Hamden Energy solar and storage project advances in Vinton County review
A June 10 notice kept Hamden Energy alive in Vinton County review, with the next major test set for June 25 in Columbus.

A June 10 public notice in The Courier showed that Hamden Energy is still moving through the state review process, and that matters for Vinton County residents because the project is no longer just a concept on paper. The Ohio Power Siting Board already held a local public hearing that same day at 5 p.m. in the Vinton County High School Cafeteria in McArthur, and the next formal decision point is an evidentiary hearing set for June 25 in Columbus.

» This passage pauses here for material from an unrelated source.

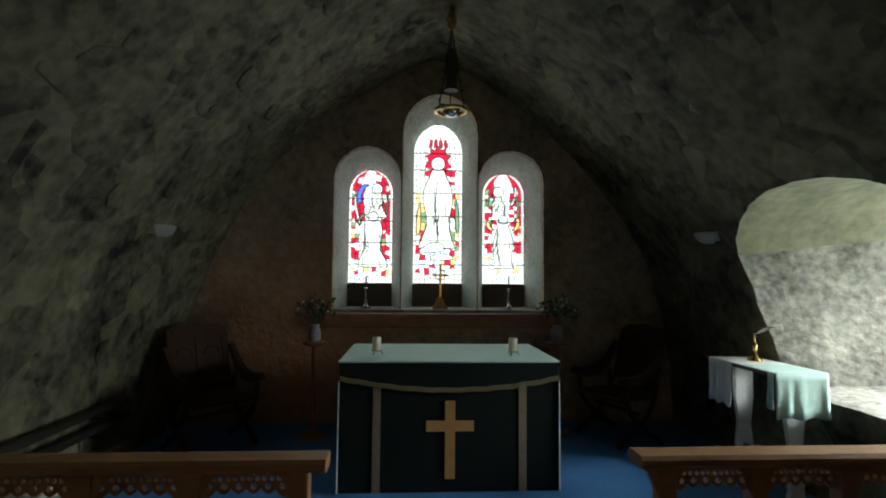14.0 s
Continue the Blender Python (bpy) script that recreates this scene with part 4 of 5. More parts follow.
# kneeler step with three velvet cushions
kn = thing("kneeler_step", (10.12, 4.6, 0), "dark red-brown wooden kneeling step before the rail", "step")
M_kneelwood = mat("red-brown step timber", (0.24, 0.112, 0.06), 0.6, 0.3, 3, 30, 0.2, stretch=(1, 0.3, 1))
part("riser", box(B(), 0.0, -2.85, 0.0, 0.05, 2.42, 0.165, 0.006), M_kneelwood, kn)
part("tread", box(B(), 0.05, -2.85, 0.12, 0.595, 2.42, 0.165), M_kneelwood, kn)
part("plinth", box(B(), -0.012, -2.85, 0.0, -0.001, 2.42, 0.03, 0.003), M_black, kn)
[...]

The filing keeps Case No. 25-0970-EL-BGN active as Hamden Energy LLC seeks approval for a hybrid solar and storage facility of up to 149 megawatts AC. Recurrent Energy says the project would be built on reclaimed mine land in Vinton County and is targeting commercial operations in 2029. Its project page lists up to 1,336 acres, while earlier siting materials described a larger proposal, up to 180 megawatts and up to 1,440 acres, showing the plan has been refined as it has moved through the regulatory process.

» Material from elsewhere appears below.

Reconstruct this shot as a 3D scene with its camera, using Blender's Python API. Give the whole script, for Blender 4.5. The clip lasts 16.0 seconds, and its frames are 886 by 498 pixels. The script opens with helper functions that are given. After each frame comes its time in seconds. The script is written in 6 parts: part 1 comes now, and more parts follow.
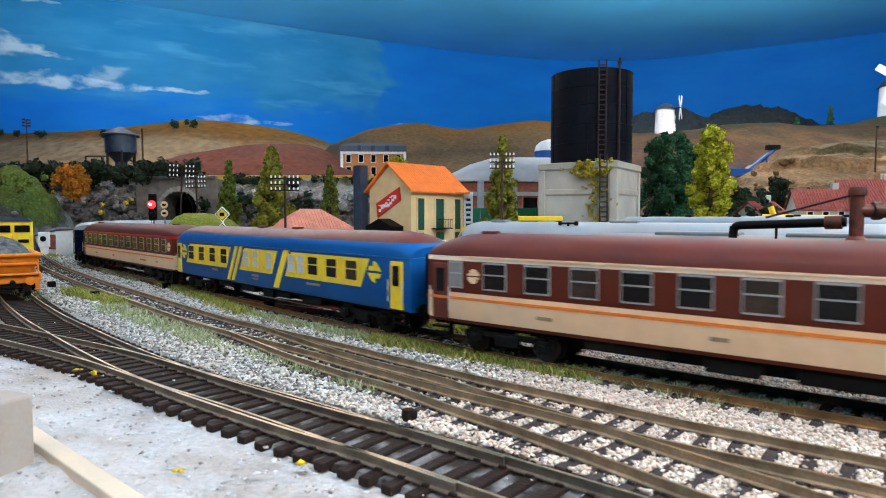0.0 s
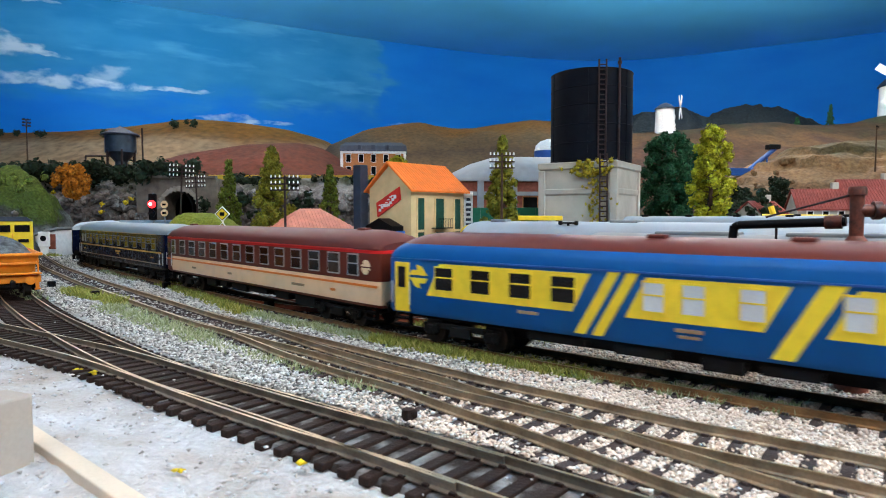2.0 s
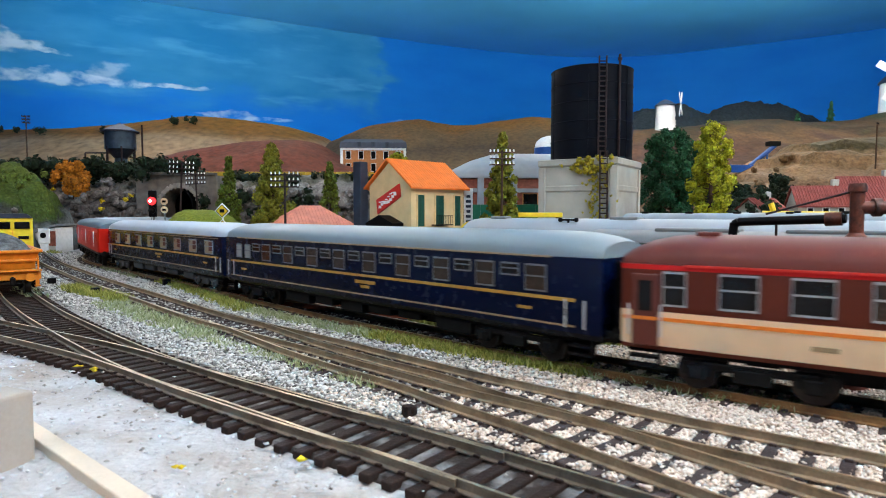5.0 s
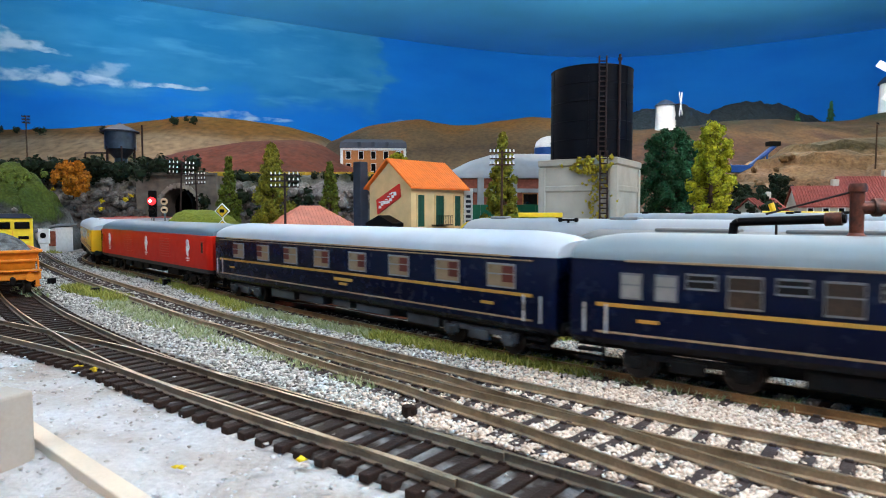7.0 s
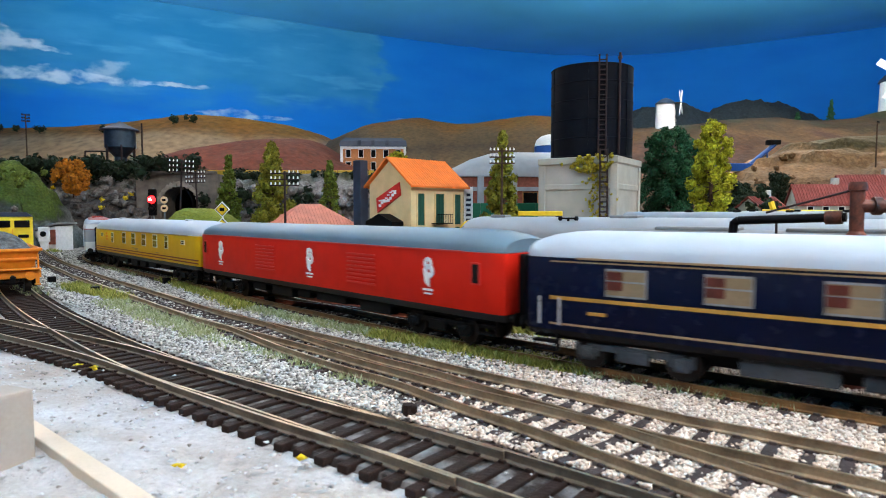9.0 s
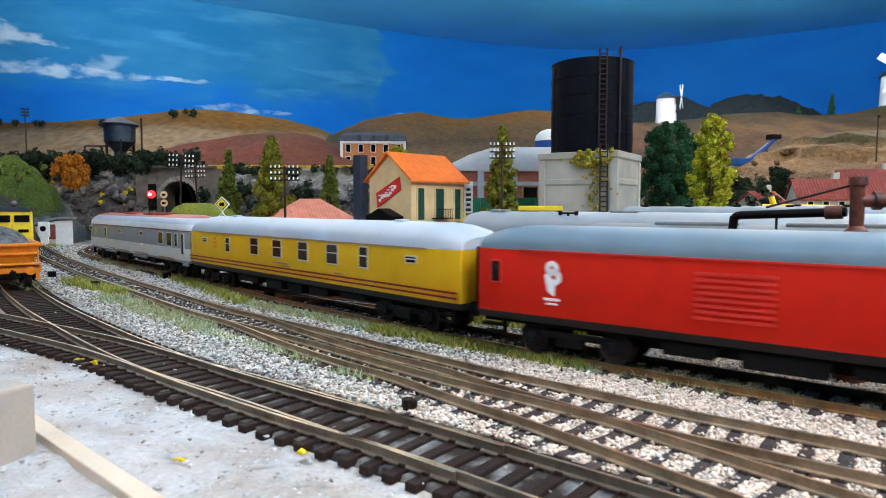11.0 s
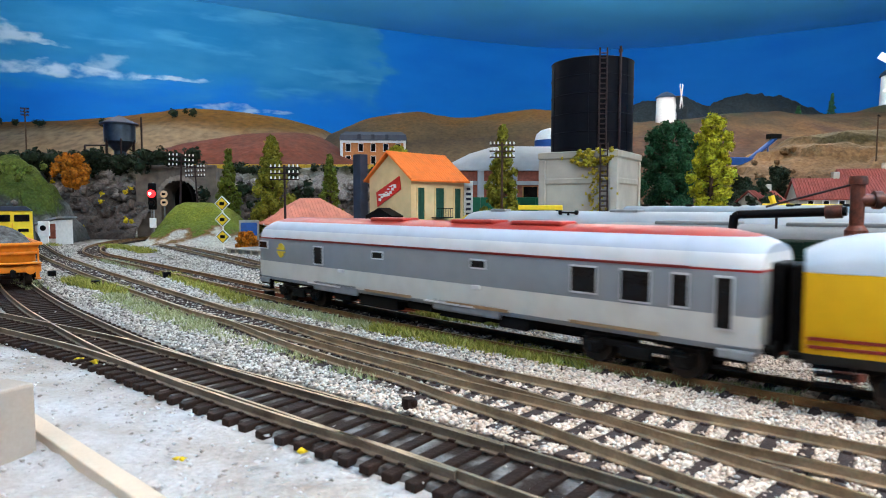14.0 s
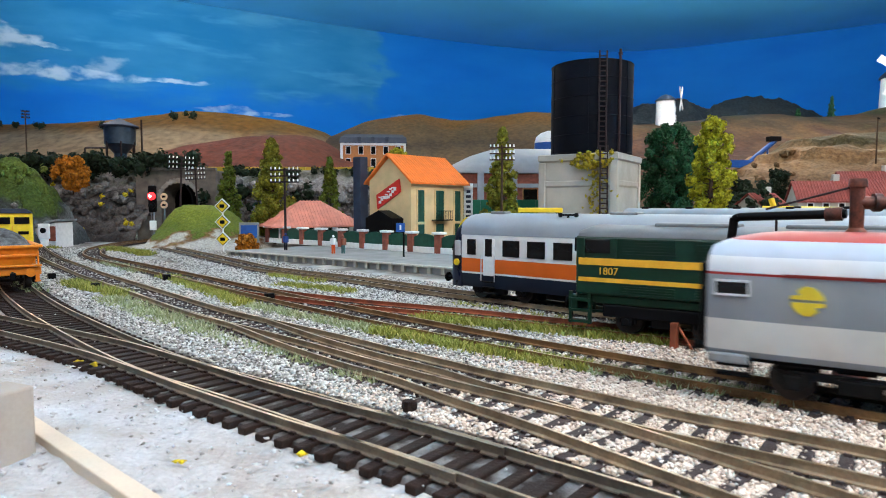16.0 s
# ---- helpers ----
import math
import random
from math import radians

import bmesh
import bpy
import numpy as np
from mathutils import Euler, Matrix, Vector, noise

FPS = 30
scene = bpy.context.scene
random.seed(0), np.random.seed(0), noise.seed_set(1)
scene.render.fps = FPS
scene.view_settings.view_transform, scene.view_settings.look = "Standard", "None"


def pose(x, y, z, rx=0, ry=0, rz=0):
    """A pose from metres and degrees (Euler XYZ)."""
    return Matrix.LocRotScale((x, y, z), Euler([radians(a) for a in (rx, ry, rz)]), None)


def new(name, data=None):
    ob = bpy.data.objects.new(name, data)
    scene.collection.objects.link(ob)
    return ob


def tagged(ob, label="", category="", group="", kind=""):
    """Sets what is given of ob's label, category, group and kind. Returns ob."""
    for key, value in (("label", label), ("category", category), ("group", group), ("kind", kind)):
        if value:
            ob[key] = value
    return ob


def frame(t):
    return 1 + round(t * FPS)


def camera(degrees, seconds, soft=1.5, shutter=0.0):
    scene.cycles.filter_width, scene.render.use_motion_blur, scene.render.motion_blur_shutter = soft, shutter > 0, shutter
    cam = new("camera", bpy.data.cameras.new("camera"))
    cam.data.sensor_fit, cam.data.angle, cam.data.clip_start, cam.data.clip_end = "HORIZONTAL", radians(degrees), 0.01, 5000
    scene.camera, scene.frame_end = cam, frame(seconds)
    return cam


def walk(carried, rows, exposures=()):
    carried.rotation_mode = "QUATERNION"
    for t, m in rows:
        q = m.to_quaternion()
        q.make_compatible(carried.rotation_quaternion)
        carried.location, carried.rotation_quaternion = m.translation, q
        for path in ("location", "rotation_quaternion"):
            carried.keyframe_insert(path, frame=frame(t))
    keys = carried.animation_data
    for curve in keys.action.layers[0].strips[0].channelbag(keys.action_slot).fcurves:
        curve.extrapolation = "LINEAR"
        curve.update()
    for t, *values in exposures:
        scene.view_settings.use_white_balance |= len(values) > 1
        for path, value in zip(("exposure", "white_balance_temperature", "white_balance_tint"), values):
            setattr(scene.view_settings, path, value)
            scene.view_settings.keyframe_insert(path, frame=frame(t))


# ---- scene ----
EYE = (0.0, 0.0, 0.054)
cam = camera(70.96, 16.0, soft=1.0, shutter=0.45)
cam.data.dof.use_dof, cam.data.dof.focus_distance, cam.data.dof.aperture_fstop = True, 0.5, 58.0


def tilt(t, down, turn=0.0):
    return (t, pose(EYE[0], EYE[1], EYE[2], 90 - down, 0, -turn))


walk(cam, [
    tilt(0.0, 3.04), tilt(0.5, 3.07), tilt(1.0, 3.09), tilt(1.5, 3.09), tilt(2.0, 3.07), tilt(2.5, 3.12),
    tilt(3.0, 3.15), tilt(3.5, 3.27), tilt(4.0, 3.33), tilt(5.2, 3.36), tilt(6.5, 3.38), tilt(7.0, 3.35),
    tilt(7.5, 3.34), tilt(8.0, 3.33), tilt(8.5, 3.43), tilt(9.0, 3.49), tilt(10.2, 3.82), tilt(11.5, 4.11),
    tilt(12.0, 4.26), tilt(12.5, 4.13), tilt(13.0, 4.10), tilt(13.5, 4.03), tilt(14.0, 4.03), tilt(14.5, 3.90),
    tilt(15.0, 3.72), tilt(15.5, 3.74), tilt(16.0, 3.80)],
    exposures=[(0.0, 0.0), (16.0, 0.0)])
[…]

The location remains central to the county debate. Local reporting has placed the development area at about 945 acres of reclaimed mine land in Clinton Township, about two miles east of the village of Hamden, on the former Sands Hill strip mine property owned by Cheyenne Resources. For residents near State Route 160 and around Hamden, the stakes go beyond a line on a map: the project could affect how land is used, what the county looks like from roads and ridgelines, and how local officials weigh possible tax revenue against changes to property nearby.


Public opposition has not stopped the case from advancing. The board held a public information meeting on Nov. 4, 2025, and WOUB reported mixed reactions in February, with critics warning about effects on tourism and wildlife viewing and supporters arguing that reclaimed mine land should be put back to work. That mix of concern and support has helped shape the discussion, but it has not derailed the application. The June 10 hearing and notice show the project is still in the approval pipeline, and the June 25 evidentiary hearing will be the next place where the record is built before any final board action.